=== WHAT TO WORK ON ===
Transcribe the listing in full, excluding any pictures.

=== DATA EXTRACT ===
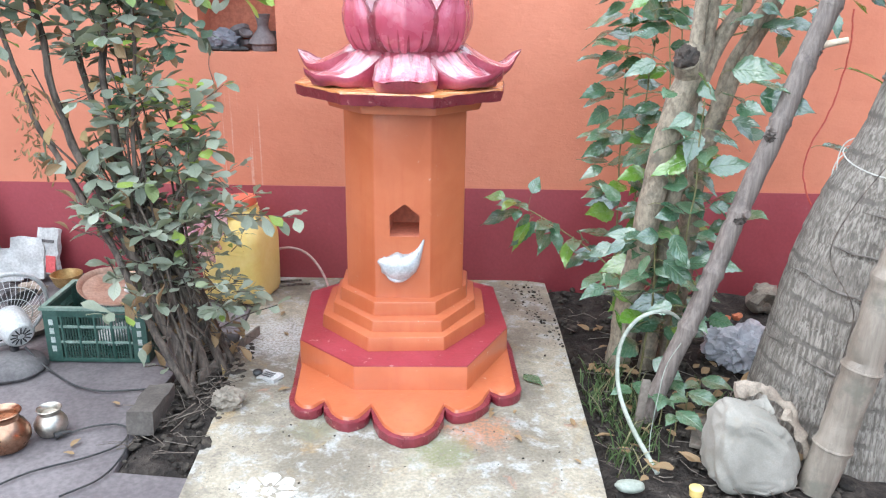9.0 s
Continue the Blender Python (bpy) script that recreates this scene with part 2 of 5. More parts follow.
def palm_bark():
    """Pale grey palm bark: ragged leaf-scar rings, upright cracks, dark mossy patches."""
    n = Nodes("grey_palm_bark")
    o = n.coord()
    x, y, z = n.xyz(o)[0], n.xyz(o)[1], n.xyz(o)[2]
    streak, crack = n.noise(n.scaled(o, (30, 30, 1.4)), 3.4, 4.0, 0.6), n.noise(n.scaled(o, (26, 26, 1.6)), 3.2, 2.0, 0.5)
    blot, rag, fine = n.noise(o, 5.0, 6.0, 0.65), n.noise(o, 30.0, 5.0, 0.7), n.noise(o, 130.0, 3.0)
    col = n.mix(n.step(streak, 0.35, 0.65), (0.13, 0.112, 0.093), (0.325, 0.29, 0.25))
    col = n.mix(n.step(blot, 0.48, 0.66, 0.0, 0.5), col, (0.19, 0.165, 0.14))
    col = n.mix(n.step(n.m("ABSOLUTE", n.m("SUBTRACT", crack, 0.5)), 0.030, 0.010, 0.0, 0.8), col, (0.13, 0.11, 0.095))
    turn = n.m("FRACT", n.m("DIVIDE", n.m("ADD", n.m("ADD", z, n.m("MULTIPLY", x, 0.17)), n.m("MULTIPLY", n.m("SUBTRACT", rag, 0.5), 0.06)), 0.135))
    ring = n.m("MULTIPLY", n.step(n.m("ABSOLUTE", n.m("SUBTRACT", turn, 0.5)), 0.10, 0.03), n.step(n.noise(o, 7.0, 4.0), 0.40, 0.58, 0.25, 0.9))
    col = n.mix(ring, col, (0.125, 0.108, 0.092))
    patch = n.m("MULTIPLY", n.step(n.noise(o, 4.1, 6.0, 0.7), 0.62, 0.68, 0.0, 0.85), n.step(rag, 0.35, 0.55))
    col = n.mix(patch, col, (0.085, 0.088, 0.078))
    far = n.m("ADD", n.m("ABSOLUTE", n.m("MULTIPLY", n.m("SUBTRACT", x, 1.66), 1.6)), n.m("ABSOLUTE", n.m("SUBTRACT", z, 1.56)))
    smear = n.m("MULTIPLY", n.step(n.m("ADD", far, n.m("MULTIPLY", rag, 0.12)), 0.20, 0.13), n.step(streak, 0.30, 0.62, 0.15, 0.65))
    col = n.mix(smear, col, (0.44, 0.06, 0.085))
    n.set(Base_Color=col, Roughness=0.9)
    n.bump(n.m("SUBTRACT", n.m("ADD", streak, n.m("MULTIPLY", fine, 0.3)), n.m("ADD", ring, n.step(n.m("ABSOLUTE", n.m("SUBTRACT", crack, 0.5)), 0.04, 0.01))), 0.6, 0.007)
    return n.mat


def concrete():
    """Worn cement screed: pale patches, damp grey, ochre and mossy stains, hairline cracks."""
    n = Nodes("worn_concrete")
    o = n.coord()
    big, mid, fine = n.noise(o, 2.3, 5.0, 0.6, 0.6), n.noise(o, 11.0, 7.0, 0.68, 0.3), n.noise(o, 85.0, 4.0, 0.6)
    col = n.mix(n.step(big, 0.36, 0.64), (0.185, 0.160, 0.122), (0.36, 0.315, 0.24))
    col = n.mix(n.step(mid, 0.50, 0.72, 0.0, 0.75), col, (0.16, 0.145, 0.125))
    col = n.mix(n.step(mid, 0.50, 0.36, 0.0, 0.8), col, (0.39, 0.385, 0.37))
    ochre = n.step(n.noise(n.scaled(o, (1, 1, 1)), 3.7, 6.0, 0.7, 0.8), 0.56, 0.70, 0.0, 0.7)
    col = n.mix(ochre, col, (0.30, 0.205, 0.095))
    moss = n.m("MULTIPLY", n.step(n.noise(o, 5.1, 7.0, 0.72), 0.58, 0.68, 0.0, 0.7), n.step(fine, 0.4, 0.6))
    col = n.mix(moss, col, (0.115, 0.115, 0.055))
    rust = n.m("MULTIPLY", n.step(n.noise(o, 6.3, 8.0, 0.75, 0.6), 0.61, 0.66, 0.0, 0.6), n.step(mid, 0.4, 0.6))
    col = n.mix(rust, col, (0.34, 0.165, 0.11))
    damp = n.step(n.noise(o, 1.7, 6.0, 0.7, 1.0), 0.54, 0.66, 0.0, 0.65)
    col = n.mix(damp, col, (0.16, 0.158, 0.135))
    px, py = n.xyz(o)[0], n.xyz(o)[1]

    def spill(cx, cy, r, tone, strong):
        far = n.m("SQRT", n.m("ADD", n.m("POWER", n.m("SUBTRACT", px, cx), 2.0), n.m("POWER", n.m("SUBTRACT", py, cy), 2.0)))
        ragged = n.m("ADD", far, n.m("MULTIPLY", n.m("SUBTRACT", n.noise(o, 14.0, 7.0, 0.75), 0.5), 0.34))
        return n.mix(n.m("MULTIPLY", n.step(ragged, r, r * 0.45), n.step(fine, 0.3, 0.62, 0.1, strong)), col, tone)

    col = spill(0.30, -0.66, 0.15, (0.36, 0.15, 0.075), 0.8)
    col = spill(0.16, -0.80, 0.14, (0.13, 0.145, 0.06), 0.8)
    col = spill(-0.30, -0.66, 0.12, (0.15, 0.15, 0.085), 0.6)
    col = spill(-0.60, 0.10, 0.26, (0.50, 0.50, 0.50), 0.7)
    spatter = n.m("MULTIPLY", n.step(n.noise(o, 38.0, 3.0, 0.6), 0.68, 0.72), n.step(big, 0.45, 0.6))
    col = n.mix(spatter, col, (0.62, 0.60, 0.57))
    crack = n.step(n.m("ABSOLUTE", n.m("SUBTRACT", n.noise(o, 1.1, 7.0, 0.68, 0.3), 0.5)), 0.0022, 0.0004, 0.0, 0.45)
    col = n.mix(crack, col, (0.07, 0.06, 0.05))
    col = n.mix(0.3, col, n.mix(n.step(fine, 0.3, 0.7), (0.2, 0.2, 0.2), (0.8, 0.8, 0.8)), "OVERLAY")
    n.set(Base_Color=col, Roughness=n.step(big, 0.3, 0.7, 0.65, 0.92))
    n.bump(n.m("ADD", mid, n.m("MULTIPLY", fine, 0.5)), 0.45, 0.006)
    return n.mat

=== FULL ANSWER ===
9.0 s
Continue the Blender Python (bpy) script that recreates this scene with part 2 of 5. More parts follow.
def palm_bark():
    """Pale grey palm bark: ragged leaf-scar rings, upright cracks, dark mossy patches."""
    n = Nodes("grey_palm_bark")
    o = n.coord()
    x, y, z = n.xyz(o)[0], n.xyz(o)[1], n.xyz(o)[2]
    streak, crack = n.noise(n.scaled(o, (30, 30, 1.4)), 3.4, 4.0, 0.6), n.noise(n.scaled(o, (26, 26, 1.6)), 3.2, 2.0, 0.5)
    blot, rag, fine = n.noise(o, 5.0, 6.0, 0.65), n.noise(o, 30.0, 5.0, 0.7), n.noise(o, 130.0, 3.0)
    col = n.mix(n.step(streak, 0.35, 0.65), (0.13, 0.112, 0.093), (0.325, 0.29, 0.25))
    col = n.mix(n.step(blot, 0.48, 0.66, 0.0, 0.5), col, (0.19, 0.165, 0.14))
    col = n.mix(n.step(n.m("ABSOLUTE", n.m("SUBTRACT", crack, 0.5)), 0.030, 0.010, 0.0, 0.8), col, (0.13, 0.11, 0.095))
    turn = n.m("FRACT", n.m("DIVIDE", n.m("ADD", n.m("ADD", z, n.m("MULTIPLY", x, 0.17)), n.m("MULTIPLY", n.m("SUBTRACT", rag, 0.5), 0.06)), 0.135))
    ring = n.m("MULTIPLY", n.step(n.m("ABSOLUTE", n.m("SUBTRACT", turn, 0.5)), 0.10, 0.03), n.step(n.noise(o, 7.0, 4.0), 0.40, 0.58, 0.25, 0.9))
    col = n.mix(ring, col, (0.125, 0.108, 0.092))
    patch = n.m("MULTIPLY", n.step(n.noise(o, 4.1, 6.0, 0.7), 0.62, 0.68, 0.0, 0.85), n.step(rag, 0.35, 0.55))
    col = n.mix(patch, col, (0.085, 0.088, 0.078))
    far = n.m("ADD", n.m("ABSOLUTE", n.m("MULTIPLY", n.m("SUBTRACT", x, 1.66), 1.6)), n.m("ABSOLUTE", n.m("SUBTRACT", z, 1.56)))
    smear = n.m("MULTIPLY", n.step(n.m("ADD", far, n.m("MULTIPLY", rag, 0.12)), 0.20, 0.13), n.step(streak, 0.30, 0.62, 0.15, 0.65))
    col = n.mix(smear, col, (0.44, 0.06, 0.085))
    n.set(Base_Color=col, Roughness=0.9)
    n.bump(n.m("SUBTRACT", n.m("ADD", streak, n.m("MULTIPLY", fine, 0.3)), n.m("ADD", ring, n.step(n.m("ABSOLUTE", n.m("SUBTRACT", crack, 0.5)), 0.04, 0.01))), 0.6, 0.007)
    return n.mat


def concrete():
    """Worn cement screed: pale patches, damp grey, ochre and mossy stains, hairline cracks."""
    n = Nodes("worn_concrete")
    o = n.coord()
    big, mid, fine = n.noise(o, 2.3, 5.0, 0.6, 0.6), n.noise(o, 11.0, 7.0, 0.68, 0.3), n.noise(o, 85.0, 4.0, 0.6)
    col = n.mix(n.step(big, 0.36, 0.64), (0.185, 0.160, 0.122), (0.36, 0.315, 0.24))
    col = n.mix(n.step(mid, 0.50, 0.72, 0.0, 0.75), col, (0.16, 0.145, 0.125))
    col = n.mix(n.step(mid, 0.50, 0.36, 0.0, 0.8), col, (0.39, 0.385, 0.37))
    ochre = n.step(n.noise(n.scaled(o, (1, 1, 1)), 3.7, 6.0, 0.7, 0.8), 0.56, 0.70, 0.0, 0.7)
    col = n.mix(ochre, col, (0.30, 0.205, 0.095))
    moss = n.m("MULTIPLY", n.step(n.noise(o, 5.1, 7.0, 0.72), 0.58, 0.68, 0.0, 0.7), n.step(fine, 0.4, 0.6))
    col = n.mix(moss, col, (0.115, 0.115, 0.055))
    rust = n.m("MULTIPLY", n.step(n.noise(o, 6.3, 8.0, 0.75, 0.6), 0.61, 0.66, 0.0, 0.6), n.step(mid, 0.4, 0.6))
    col = n.mix(rust, col, (0.34, 0.165, 0.11))
    damp = n.step(n.noise(o, 1.7, 6.0, 0.7, 1.0), 0.54, 0.66, 0.0, 0.65)
    col = n.mix(damp, col, (0.16, 0.158, 0.135))
    px, py = n.xyz(o)[0], n.xyz(o)[1]

    def spill(cx, cy, r, tone, strong):
        far = n.m("SQRT", n.m("ADD", n.m("POWER", n.m("SUBTRACT", px, cx), 2.0), n.m("POWER", n.m("SUBTRACT", py, cy), 2.0)))
        ragged = n.m("ADD", far, n.m("MULTIPLY", n.m("SUBTRACT", n.noise(o, 14.0, 7.0, 0.75), 0.5), 0.34))
        return n.mix(n.m("MULTIPLY", n.step(ragged, r, r * 0.45), n.step(fine, 0.3, 0.62, 0.1, strong)), col, tone)

    col = spill(0.30, -0.66, 0.15, (0.36, 0.15, 0.075), 0.8)
    col = spill(0.16, -0.80, 0.14, (0.13, 0.145, 0.06), 0.8)
    col = spill(-0.30, -0.66, 0.12, (0.15, 0.15, 0.085), 0.6)
    col = spill(-0.60, 0.10, 0.26, (0.50, 0.50, 0.50), 0.7)
    spatter = n.m("MULTIPLY", n.step(n.noise(o, 38.0, 3.0, 0.6), 0.68, 0.72), n.step(big, 0.45, 0.6))
    col = n.mix(spatter, col, (0.62, 0.60, 0.57))
    crack = n.step(n.m("ABSOLUTE", n.m("SUBTRACT", n.noise(o, 1.1, 7.0, 0.68, 0.3), 0.5)), 0.0022, 0.0004, 0.0, 0.45)
    col = n.mix(crack, col, (0.07, 0.06, 0.05))
    col = n.mix(0.3, col, n.mix(n.step(fine, 0.3, 0.7), (0.2, 0.2, 0.2), (0.8, 0.8, 0.8)), "OVERLAY")
    n.set(Base_Color=col, Roughness=n.step(big, 0.3, 0.7, 0.65, 0.92))
    n.bump(n.m("ADD", mid, n.m("MULTIPLY", fine, 0.5)), 0.45, 0.006)
    return n.mat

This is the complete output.